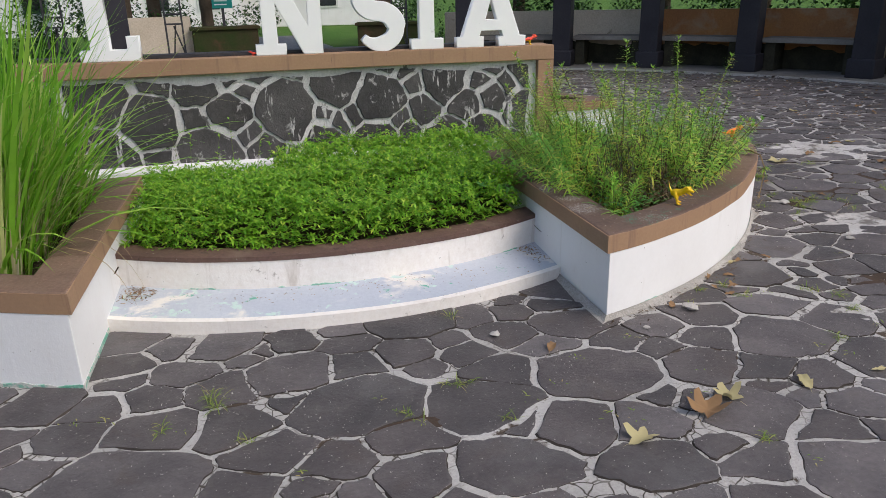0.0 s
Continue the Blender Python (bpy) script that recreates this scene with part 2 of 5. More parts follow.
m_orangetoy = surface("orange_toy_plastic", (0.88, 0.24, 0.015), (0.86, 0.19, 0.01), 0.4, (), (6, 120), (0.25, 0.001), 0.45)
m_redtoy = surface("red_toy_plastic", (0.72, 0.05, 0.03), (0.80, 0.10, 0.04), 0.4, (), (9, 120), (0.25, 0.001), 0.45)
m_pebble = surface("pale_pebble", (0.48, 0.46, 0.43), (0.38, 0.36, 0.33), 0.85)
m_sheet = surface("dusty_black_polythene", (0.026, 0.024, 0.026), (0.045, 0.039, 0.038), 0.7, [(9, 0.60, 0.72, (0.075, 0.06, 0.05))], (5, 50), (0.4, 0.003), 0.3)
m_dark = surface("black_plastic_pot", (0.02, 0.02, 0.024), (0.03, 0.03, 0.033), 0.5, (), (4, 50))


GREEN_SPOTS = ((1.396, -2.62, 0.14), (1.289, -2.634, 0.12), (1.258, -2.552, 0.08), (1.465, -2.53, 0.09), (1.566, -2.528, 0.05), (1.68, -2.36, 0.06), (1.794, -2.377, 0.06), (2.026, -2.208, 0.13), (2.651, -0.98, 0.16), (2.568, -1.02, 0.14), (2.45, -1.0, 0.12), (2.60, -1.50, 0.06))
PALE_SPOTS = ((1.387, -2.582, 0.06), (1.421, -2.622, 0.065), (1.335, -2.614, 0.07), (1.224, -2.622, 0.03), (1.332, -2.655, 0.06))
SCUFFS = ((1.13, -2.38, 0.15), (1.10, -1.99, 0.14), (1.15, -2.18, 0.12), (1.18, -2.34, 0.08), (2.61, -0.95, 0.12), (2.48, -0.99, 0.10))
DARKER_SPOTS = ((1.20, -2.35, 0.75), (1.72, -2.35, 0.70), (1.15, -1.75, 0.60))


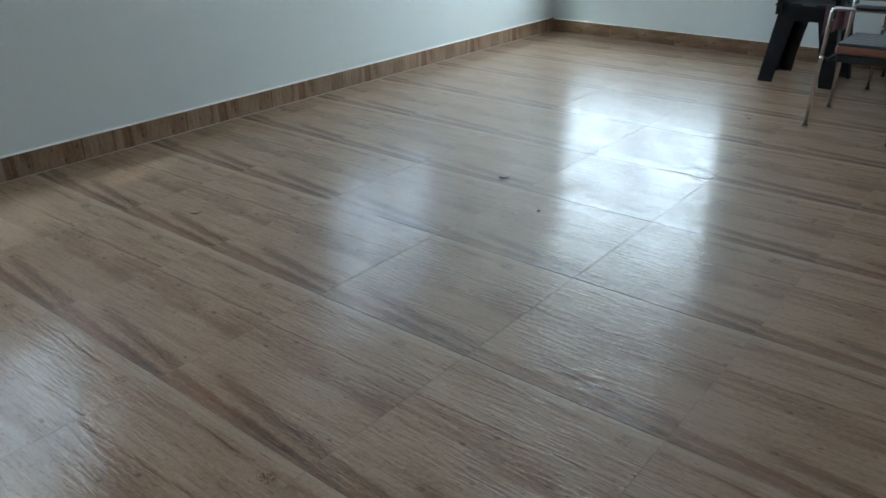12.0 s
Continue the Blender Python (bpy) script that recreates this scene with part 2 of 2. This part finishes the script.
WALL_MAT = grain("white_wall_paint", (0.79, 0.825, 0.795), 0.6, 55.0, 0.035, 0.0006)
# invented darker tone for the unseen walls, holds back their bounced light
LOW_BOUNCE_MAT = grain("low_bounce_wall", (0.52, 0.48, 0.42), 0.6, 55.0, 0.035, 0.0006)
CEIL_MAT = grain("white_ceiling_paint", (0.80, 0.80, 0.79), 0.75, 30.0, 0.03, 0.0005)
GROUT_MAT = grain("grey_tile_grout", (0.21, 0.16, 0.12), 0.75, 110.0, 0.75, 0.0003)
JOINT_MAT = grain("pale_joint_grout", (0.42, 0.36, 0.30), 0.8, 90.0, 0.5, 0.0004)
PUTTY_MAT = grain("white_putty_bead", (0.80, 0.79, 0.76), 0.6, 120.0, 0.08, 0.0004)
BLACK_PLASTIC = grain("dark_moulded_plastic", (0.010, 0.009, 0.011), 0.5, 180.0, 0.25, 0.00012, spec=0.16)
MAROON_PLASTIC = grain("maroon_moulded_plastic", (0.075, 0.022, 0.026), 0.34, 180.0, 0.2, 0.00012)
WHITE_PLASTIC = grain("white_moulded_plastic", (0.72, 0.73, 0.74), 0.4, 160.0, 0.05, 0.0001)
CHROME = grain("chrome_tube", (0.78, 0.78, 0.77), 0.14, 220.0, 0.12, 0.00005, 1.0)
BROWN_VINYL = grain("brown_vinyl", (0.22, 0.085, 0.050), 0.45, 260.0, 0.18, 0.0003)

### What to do
Output exactly the span of lines from the top of the listing through the line holding "0.5, (), (4, 50))", and leave every picture out.

### Answer to the exercise
0.0 s
Continue the Blender Python (bpy) script that recreates this scene with part 2 of 5. More parts follow.
m_orangetoy = surface("orange_toy_plastic", (0.88, 0.24, 0.015), (0.86, 0.19, 0.01), 0.4, (), (6, 120), (0.25, 0.001), 0.45)
m_redtoy = surface("red_toy_plastic", (0.72, 0.05, 0.03), (0.80, 0.10, 0.04), 0.4, (), (9, 120), (0.25, 0.001), 0.45)
m_pebble = surface("pale_pebble", (0.48, 0.46, 0.43), (0.38, 0.36, 0.33), 0.85)
m_sheet = surface("dusty_black_polythene", (0.026, 0.024, 0.026), (0.045, 0.039, 0.038), 0.7, [(9, 0.60, 0.72, (0.075, 0.06, 0.05))], (5, 50), (0.4, 0.003), 0.3)
m_dark = surface("black_plastic_pot", (0.02, 0.02, 0.024), (0.03, 0.03, 0.033), 0.5, (), (4, 50))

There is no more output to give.